The Rest Of Our Lives

The pandemic’s not over – there seems to be the undercurrent of this virus that will continue indefinitely or for some time longer, anyway. I think about it often, how there wasn’t much for us to do about this after a while. Wear the masks, get your shots. That’s all we could do. I think movies gave us all a main-character syndrome where it’s like we began to think going back to regular life during this was some sort of betrayal, like we didn’t care about the virus or something, like there was something more important we should’ve done. But much of all of this was completely out of our hands. There was nothing for the common people in previous pandemics to do either – there was no time where people weren’t just going about their lives. It just keeps going. This isn’t to defend any bad behavior or downplaying of the pandemic. But I just don’t know what else to do about it at this point.

It really feels like this year is kind of a waking-up after a two-year-long haze of sorts. Like there was a lot of stuff I just wasn’t dealing with at all for most of the past two years – like the pandemic just gave me this excuse not to focus on the long-term goals in life. I don’t know how much longer I can use the bizarre allergy-drug addiction period of 2020 as an excuse anymore, though. I think it’s already just about spent.

I think that’s been the biggest thing fucking with my head lately. That and the impending months of activities hanging over my head – big anticipation.

Ultimately I feel like I have to start thinking about the future more. Building a good life and whatnot. I don’t know what that means. I just know I spent a shitload of time alone writing and reading. And that’s fine by me. But it’s good to have a real community and a richness to life in whatever capacity. I wasn’t finding it for a long time. My friends are scattered everywhere. A lot of the communication is through text now. That might sound like I’m complaining. I think it’s an alright life. I think I’ve chosen solid people to surround myself with overall.

***

I’ve been on the road for days. Going to Houston to do some comedy and see the Hell’s Heroes festival, full of all these bands I’ve liked since high school for fuck’s sake. It was a long dreary haze of the driving. A mass stretch of churches and Dollar Generals, long empty plains, gas stations, cars driving erratic, one incident of a Fed Ex truck that looked to have had a bomb go off inside it off on the shoulder of the road – a burnt out wreck that delayed traffic for a bit. This is such a big country. It’s unfathomable how huge it really is. The great vastness of it.

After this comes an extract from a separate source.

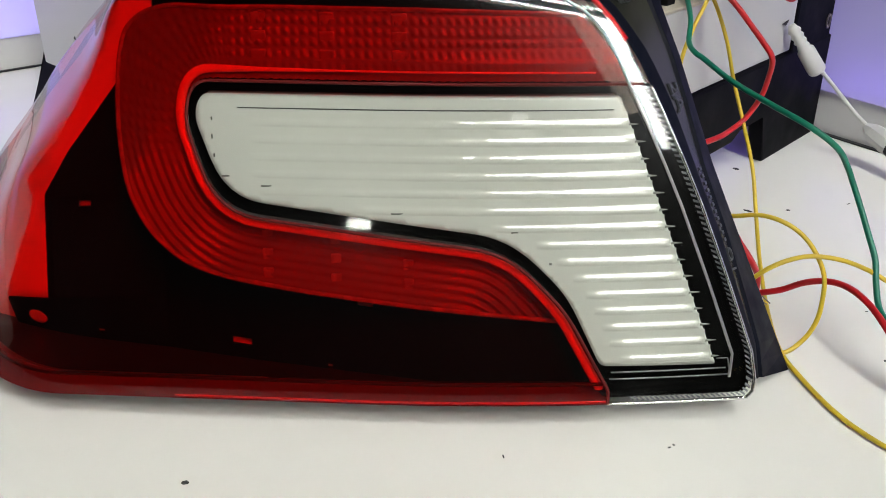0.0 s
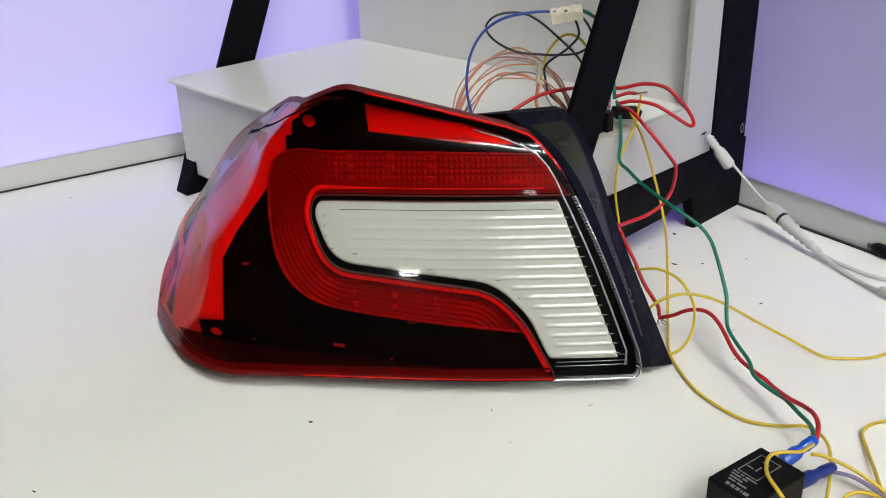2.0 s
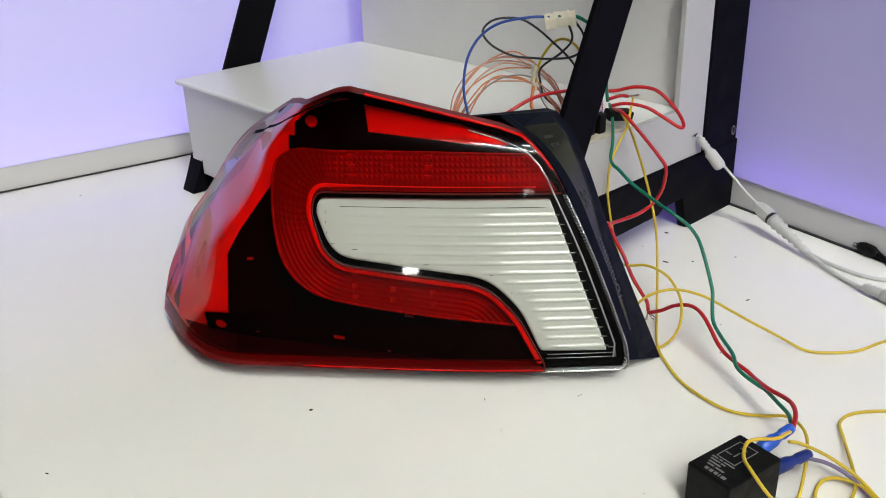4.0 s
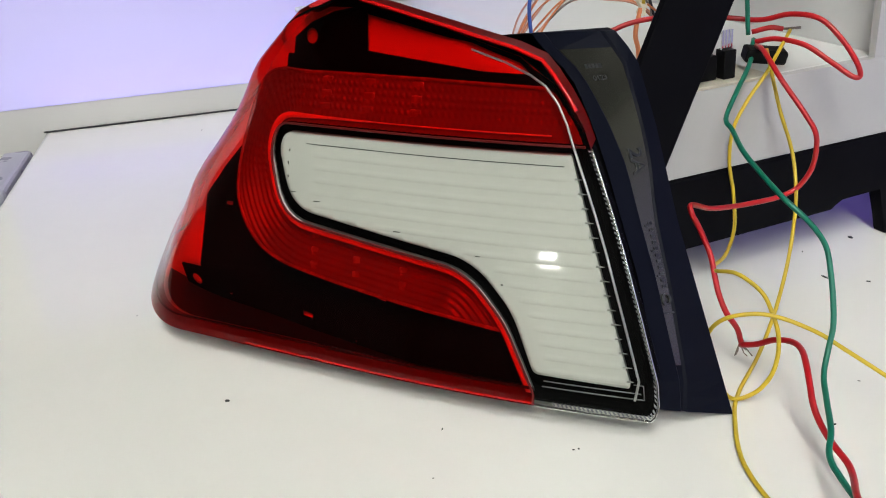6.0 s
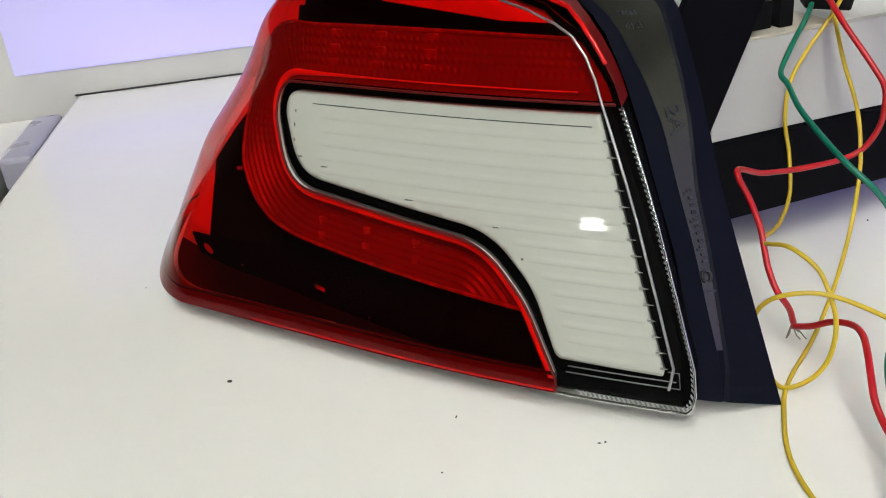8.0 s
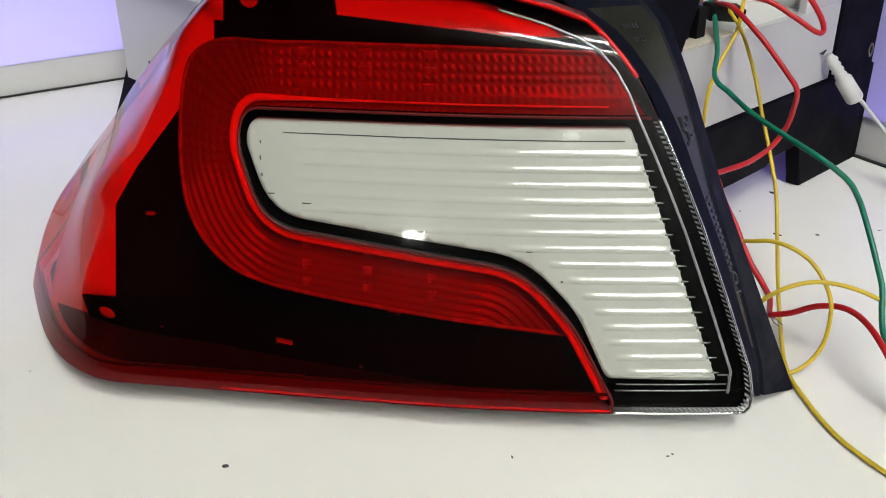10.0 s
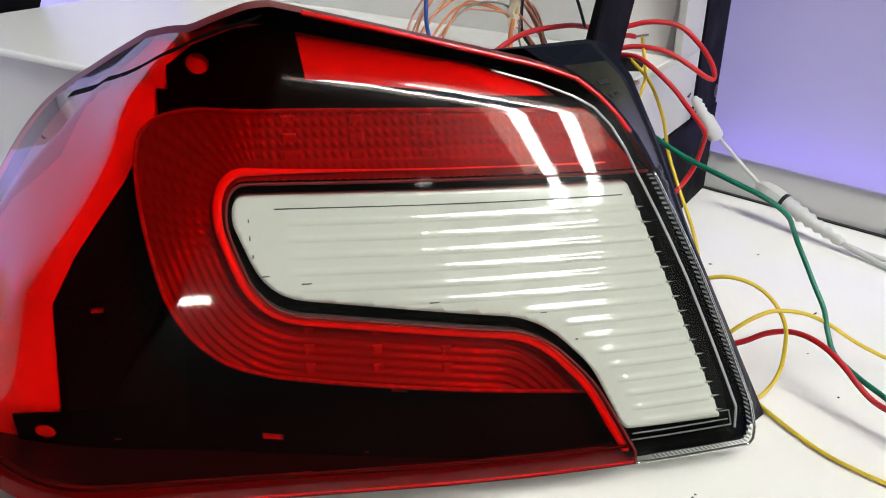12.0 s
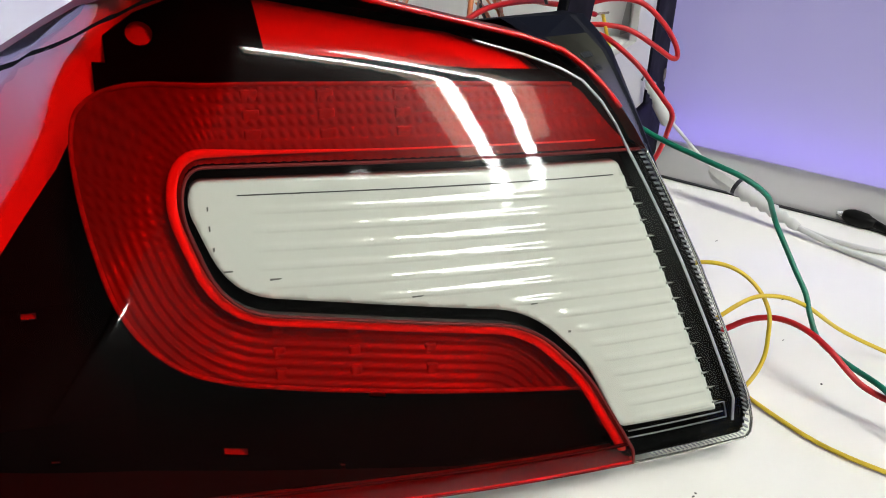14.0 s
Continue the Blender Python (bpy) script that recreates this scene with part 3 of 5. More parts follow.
# black bezel behind the clear window, and the milky reflector panel with its ribs
BEZEL = rounded([(0.0105, 0.0915, 0.002), (0.0285, 0.0530, 0), (0.0400, 0.0165, 0), (0.0405, 0.0122, 0.001), (0.0000, 0.0122, 0.002), (-0.0125, 0.0330, 0.006), (-0.0280, 0.0475, 0.012),
                 (-0.109, 0.0560, 0.014), (-0.1180, 0.0805, 0.006), (-0.1150, 0.0925, 0.006)])
bezel = link("bezel", sheet("bezel", [BEZEL], [], inner(0.0085), M_MASK, 0.0015, 0.0015, 0.002), lamp, "matt black bezel round the white panel")
panel = link("reflector_panel", sheet("reflector_panel", [PANEL], [], inner(0.0045), M_PANEL, 0.0012, 0.0012, 0.003), lamp,
             "milky white panel with horizontal ribs")
for pts in ([(0.0035, 0.0152), (0.0372, 0.0152)], [(0.0030, 0.0134), (0.0385, 0.0134)], [(0.0385, 0.0134), (0.0378, 0.0178), (0.0345, 0.0178)]):
    path = [Vector((x, float(front_y(np.float64(x), np.float64(z))) + 0.0060, z)) for x, z in dense(pts, 0.004, False)]
    link("bezel_line", tube_mesh("bezel_line", path, 0.00022, M_LINE, 5), bezel, "thin silver line on the bezel")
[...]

I spent some time in New Orleans and Baton Rouge. I must’ve been tired in New Orleans, because the whole place gave me a slightly off-kilter energy, and the disparity between the massive shimmering lights of the theater and the grungy abandoned buildings and various homeless destitute folks I saw on the streets, in the exact same area of town, both of these things. But this kind of thing happens everywhere. We have to do what we can to help and alleviate it all. The government won’t help very much. You have to do solidarity, mutual aid, etc. That’s power.

I want to go back to New Orleans soon and give it another go. See what there is to learn. Baton Rouge was peaceful. I couldn’t figure out the energy of Louisiana yet. That interested me. The food was good.

Texas seems like its own whole universe. You could just drive and drive here and there’s still more of it. I did comedy at The Secret Group last night, a big warehouse-like building with a rooftop patio, flashing red club lights, a bunch of various rooms all for comedy. They directed me back to a black wall along a desolate street with red flashing letters advertising THE BOX above a black door blended into the wall. Lynchian – a strange passage for sure. I’ve been doing comedy with only the one hearing aid for a while. That, plus the bright stagelights, made it like doing comedy in a vacuum. You soldier through these things. You just do it with confidence and hope you’re getting the message across. Any hesitation and they will sense it. You have to be impeccable and above the crowd onstage – something beyond human. Then you go in the green room and get a complimentary 4/20 joint as payment.

Trying to get beer after and I learn they stop selling alcohol at midnight in Houston. I got to a gas station at 11:55. The guy working wouldn’t let me in the building at all. He tapped his hand on his own phone which, somehow, said it was 11:59 when mine said it was four minutes earlier. Baffling. Don’t be such a stickler for the rules. Fortunately I nabbed a six-pack at one closer to my hotel, thankfully run by a guy who wasn’t such a rule-minded individual. You find ways.